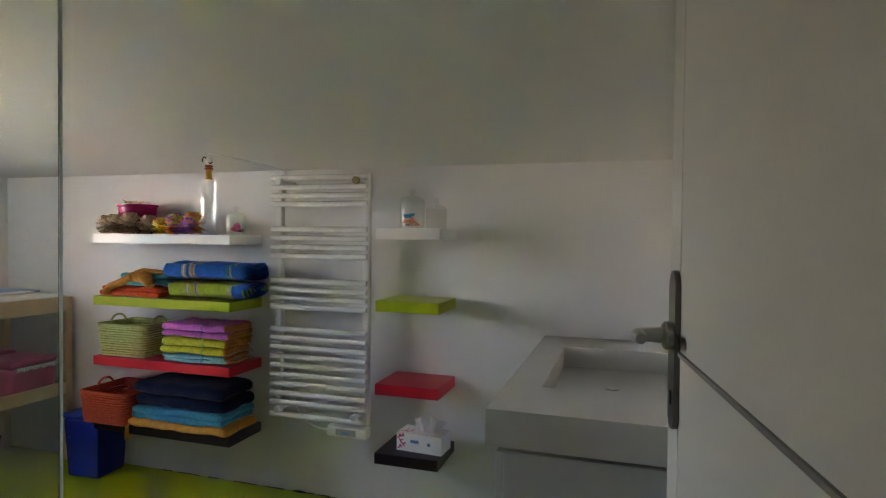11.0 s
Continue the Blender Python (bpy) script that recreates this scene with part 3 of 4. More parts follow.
r = LONG["red"]
folded_towel("folded_towel", -3.085, -2.705, 2.455, 2.675, r, 0.040, ["sky", "sky"], "light blue hand towels folded at the bottom of a pile", 7.0, ((0.62, 0.02, "teal"),), "rust")
folded_towel("folded_towel", -3.090, -2.71, 2.455, 2.675, r + 0.041, 0.082, ["yellow", "yellow"], "yellow green hand towels folded in a pile", 8.0, ((0.63, 0.02, "lime"),), "rust")
folded_towel("folded_towel", -3.085, -2.70, 2.450, 2.675, r + 0.125, 0.068, ["pink", "pink"], "violet pink towels folded on top of the pile", 9.0, ((0.60, 0.02, "violet"),), "rust")
fr = bmesh.new()
for i in range(70):
    z = r + 0.015 + 0.16 * random.random()
    y = 2.47 + 0.19 * random.random()
    tube([(-2.704, y, z), (-2.694, y + 0.008 * random.random(), z + 0.004), (-2.688, y + 0.02 * random.random(), z - 0.012 * random.random())], 0.0014, 4, bm=fr)
solid("towel_fringe", fr, TOWEL["rust"], "frayed orange fringe hanging from the folded towels", "fringe", kind="stuff")
k = LONG["black"]
folded_towel("folded_towel", -3.275, -2.680, 2.415, 2.69, k, 0.038, ["orange"], "orange fringed towel folded under the dark ones", 11.0)
folded_towel("folded_towel", -3.245, -2.695, 2.425, 2.69, k + 0.039, 0.066, ["teal", "teal"], "teal blue waffle towels folded on the black shelf", 12.0)
folded_towel("folded_towel", -3.240, -2.690, 2.425, 2.685, k + 0.106, 0.124, ["navy", "navy"], "dark navy towels folded on top of the pile", 13.0)
fr = bmesh.new()
for i in range(26):
    y = 2.43 + 0.05 * random.random()
    tube([(-3.252, y, k + 0.02), (-3.272, y - 0.01, k + 0.005 - 0.01 * random.random()), (-3.276, y - 0.012, k - 0.05 - 0.03 * random.random())], 0.0022, 5, bm=fr)
solid("towel_fringe", fr, TOWEL["orange"], "orange fringe hanging over the black shelf's edge", "fringe", kind="stuff")


# ---- baskets ----
def basket(name, x0, x1, y0, y1, z0, z1, mat_, label):
    """A woven box basket: stacked rope coils, rim, bottom and two handles."""
    ob = thing(name, ((x0 + x1) / 2, (y0 + y1) / 2, z0), label, "basket", "woven baskets")
    rows = 13
    for i in range(rows):
        f = (i + 0.5) / rows
        e = 0.012 * f
        z = z0 + 0.004 + (z1 - z0) * f
        pts, rr = [], 0.022
        for cx, cy, a0 in ((x1 + e - rr, y1 + e - rr, 0), (x0 - e + rr, y1 + e - rr, 90), (x0 - e + rr, y0 - e + rr, 180), (x1 + e - rr, y0 - e + rr, 270)):
            for q in range(4):
                a = radians(a0 + 30 * q)
                pts.append((cx + rr * math.cos(a), cy + rr * math.sin(a), z + 0.0012 * math.sin(i * 2.3 + q)))
        fine = []
        for a, b in zip(pts, pts[1:] + pts[:1]):
            n = max(1, int((Vector(a) - Vector(b)).length / 0.012))
            fine += [tuple(Vector(a).lerp(Vector(b), q / n) + Vector((0, 0, 0.0008 * (-1) ** q))) for q in range(n)]
        part("coil", tube(fine, 0.0066 if i < rows - 1 else 0.0085, 7, True), mat_, ob, smooth=True)
    part("bottom", box(x0 + 0.004, x1 - 0.004, y0 + 0.004, y1 - 0.004, z0, z0 + 0.008, 0.002), mat_, ob)
    for x in (x0 + 0.006, x1 - 0.006):
        hp = [(x, (y0 + y1) / 2 + 0.045 * math.cos(a), z1 + 0.002 + 0.036 * math.sin(a)) for a in [math.pi * q / 10 for q in range(11)]]
        part("handle", tube(hp, 0.006, 8), mat_, ob, smooth=True)
    return ob


basket("basket", -3.485, -3.20, 2.465, 2.68, r, r + 0.165, STRAW, "lime green woven straw basket with two handles on the shelf")
liner = basket("basket", -3.525, -3.265, 2.395, 2.66, k, k + 0.165, RED_STRAW, "red woven straw basket at the end of the black shelf")

# ---- things on the white shelves ----
w = LONG["white"]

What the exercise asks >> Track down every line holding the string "part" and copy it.

Exercise output >>
Continue the Blender Python (bpy) script that recreates this scene with part 3 of 4. More parts follow.
        part("coil", tube(fine, 0.0066 if i < rows - 1 else 0.0085, 7, True), mat_, ob, smooth=True)
    part("bottom", box(x0 + 0.004, x1 - 0.004, y0 + 0.004, y1 - 0.004, z0, z0 + 0.008, 0.002), mat_, ob)
        part("handle", tube(hp, 0.006, 8), mat_, ob, smooth=True)